Una lectora envió una carta al periódico en la que manifestaba su desacuerdo. Y ponía un ejemplo concreto. Conocerá usted mejor que yo —le decía al crítico— las novelas de Eduardo Mendoza protagonizadas por un loco metido a detective que se expresa con la facundia del licenciado Vidriera, en un castellano florido, émulo de los clásicos del Siglo de Oro. Pues bien, no solo son relatos urbanos, sino que la ciudad donde se ambientan es Barcelona y el autor, catalán. Quizá por eso nadie resalta la pureza, enjundia y recia sonoridad de su lenguaje castellano.

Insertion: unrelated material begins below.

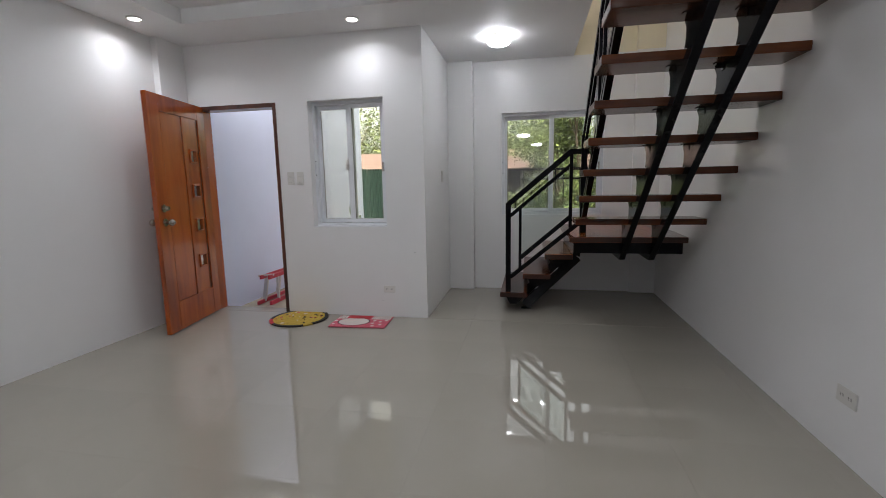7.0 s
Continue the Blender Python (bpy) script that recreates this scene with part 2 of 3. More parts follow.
def lathe(bm, profile, centre, seg=32, sx=1.0, sy=1.0):
    rings = []
    for r, z in profile:
        rings.append([bm.verts.new((centre[0] + sx * r * math.cos(2 * math.pi * i / seg), centre[1] + sy * r * math.sin(2 * math.pi * i / seg), centre[2] + z)) for i in range(seg)])
    for p, q in zip(rings, rings[1:]):
        for i in range(seg):
            bm.faces.new((p[i], p[(i + 1) % seg], q[(i + 1) % seg], q[i]))
    bm.faces.new(rings[0][::-1])
    bm.faces.new(rings[-1])
    return bm


def prism(bm, pts, axis, lo, hi):
    """A plate with the outline pts (pairs) in the plane across the axis, from lo to hi along it."""
    def at(p, d):
        q = list(p)
        q.insert("xyz".index(axis), d)
        return bm.verts.new(q)
    a, b = [at(p, lo) for p in pts], [at(p, hi) for p in pts]
    fs = [bm.faces.new(a), bm.faces.new(b[::-1])]
    n = len(pts)
    for i in range(n):
        fs.append(bm.faces.new((a[i], b[i], b[(i + 1) % n], a[(i + 1) % n])))
    bmesh.ops.recalc_face_normals(bm, faces=fs)
    return bm


def mesh_of(name, bm, material, smooth=False):
    me = bpy.data.meshes.new(name)
    bmesh.ops.recalc_face_normals(bm, faces=bm.faces)
    bm.to_mesh(me)
    bm.free()
    me.materials.append(material)
    if smooth:
        me.polygons.foreach_set("use_smooth", [True] * len(me.polygons))
        me.set_sharp_from_angle(angle=radians(35))
    return me


def part(name, bm, material, parent, label="", smooth=False):
    ob = new(name, mesh_of(name, bm, material, smooth))
    ob.parent = parent
    if label:
        ob["label"] = label
    return ob


def thing(name, loc, label, category, group="", turn=0.0, kind=""):
    ob = new(name)
    ob.empty_display_size = 0.1
    ob.matrix_basis = pose(*loc, 0, 0, turn)
    return tagged(ob, label, category, group, kind)


def solid(name, bm, material, label, category="", kind="", smooth=False):
    return tagged(new(name, mesh_of(name, bm, material, smooth)), label, category, "", kind)


def wall_cut(bm, axis, c0, c1, a0, a1, z0, z1, holes):
    """A wall between c0 and c1 across the axis 'x' or 'y' along which it runs from a0 to a1, with holes (a, a, z, z)."""
    def put(p0, p1, q0, q1):
        if p1 - p0 > 1e-4 and q1 - q0 > 1e-4:
            box(bm, *((p0, p1, c0, c1) if axis == "x" else (c0, c1, p0, p1)), q0, q1)
    at = a0
    for h0, h1, k0, k1 in sorted(holes):
        put(at, h0, z0, z1)
        put(h0, h1, z0, k0)
        put(h0, h1, k1, z1)
        at = h1
    put(at, a1, z0, z1)
    return bm


# ---- plan ----
XL, XR = -2.335, 2.49
YF, YB = 8.255, 9.585
ZC, ZT, ZU = 2.66, 2.78, 2.95
YS = -2.6
UPZ = 5.5
W1 = (-0.985, -0.235, 0.882, 2.077)
W2 = (0.76, 1.911, 0.895, 2.075)
UW = (1.62, 2.38, 3.42, 4.6)
DOOR = (-2.17, -1.315, 0.0, 2.08)

# ---- walls ----
bm = wall_cut(bmesh.new(), "x", YF, YF + 0.15, XL - 0.15, 0.14, -0.15, ZC, [(DOOR[0], DOOR[1], -0.15, DOOR[3]), W1])
solid("wall_front", bm, PAINT, "smooth white painted wall with doorway and sliding window", "wall", "structure")
solid("wall_recess", boxes((0.0, 0.14, YF + 0.15, YB + 0.15, -0.15, ZC)), PAINT, "white painted side wall of the stair recess", "wall", "structure")
bm = wall_cut(bmesh.new(), "x", YB, YB + 0.15, 0.14, XR + 0.15, -0.15, ZC, [W2])
solid("wall_back", bm, PAINT, "white painted wall behind the stair with windows", "wall", "structure")
solid("wall_right", boxes((XR, XR + 0.15, 5.74, YB, 0, UPZ), (2.513, XR + 0.15, YS, 5.74, 0, UPZ)), PAINT, "long white painted side wall", "wall", "structure")
bm = boxes((XL - 0.15, XL, 5.311, YF, 0, ZC))
prism(bm, [(XL - 0.15, YS), (-2.272, YS), (-2.272, 5.270), (-2.276, 5.288), (-2.286, 5.302), (-2.300, 5.311), (XL - 0.15, 5.311)], "z", 0, ZC)
solid("wall_left", bm, PAINT, "white painted side wall behind the door", "wall", "structure")
solid("pilaster_corner", boxes((-2.34, -2.27, 7.93, YF, 0, ZC), bevel=0.004), PAINT, "white painted corner pilaster beside the door", "pilaster", "structure")
solid("pilaster_right", boxes((2.462, 2.52, 5.493, 5.983, 0, ZC), bevel=0.006), PAINT, "white painted shallow pilaster on long wall", "pilaster", "structure")
solid("pilaster_recess", boxes((0.138, 0.438, 9.492, YB + 0.01, 0, ZC), bevel=0.006), PAINT, "white painted pilaster in stair recess", "pilaster", "structure")
solid("pilaster_stair", boxes((2.212, XR + 0.01, 9.522, YB + 0.01, 0, ZC), bevel=0.006), PAINT, "white painted pilaster above the landing", "pilaster", "structure")
# same pilaster above the ceiling line, tinted by painted warm light
solid("pilaster_upper", boxes((2.212, XR + 0.01, 9.522, YB + 0.01, ZC, UPZ - 0.1)), WARM_LIT, "stairwell pilaster, cream with warm light put into its colour", "pilaster", "structure")
solid("wall_rear", boxes((XL - 0.15, XR + 0.15, YS - 0.15, YS, 0, ZC)), PAINT, "plain white rear wall", "wall", "structure")

# upper part of the back wall, warm light put into its colour
bm = wall_cut(bmesh.new(), "x", YB, YB + 0.15, 0.14, XR + 0.15, ZC, UPZ, [UW])
solid("wall_landing", bm, WARM_LIT, "upper stairwell wall, cream with warm light put into its colour", "wall", "structure")

# bathroom partition with its doorway
bm = wall_cut(bmesh.new(), "y", -0.535, -0.335, YS, 2.17, 0, ZC, [(0.80, 1.60, 0.0, 2.06)])
box(bm, -2.272, -0.535, 2.05, 2.17, 0, ZC)
solid("wall_partition", bm, PAINT, "white painted bathroom partition with doorway", "wall", "structure")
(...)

Un ingeniero aeroespacial castellano tenía que asistir a un congreso de su especialidad en Barcelona. El hombre estaba muy preocupado pensando que el curso se impartiría en catalán. Le habían llegado noticias alarmantes sobre la intransigencia de los catalanes en la defensa de su idioma. Corría, pues, el riesgo de no entender las ponencias e incluso de que lo rechazaran por su condición de “español”. Él era un especialista internacional en sistemas de navegación de satélites: las disputas de política lingüística le parecían una cosa burda. Cuando llegó a Barcelona se llevó, sin embargo, una grata sorpresa. El curso no se impartía en catalán (tampoco en castellano), sino íntegramente en inglés. A partir de entonces mejoró su opinión de los catalanes y ya no le parecían tan paletos.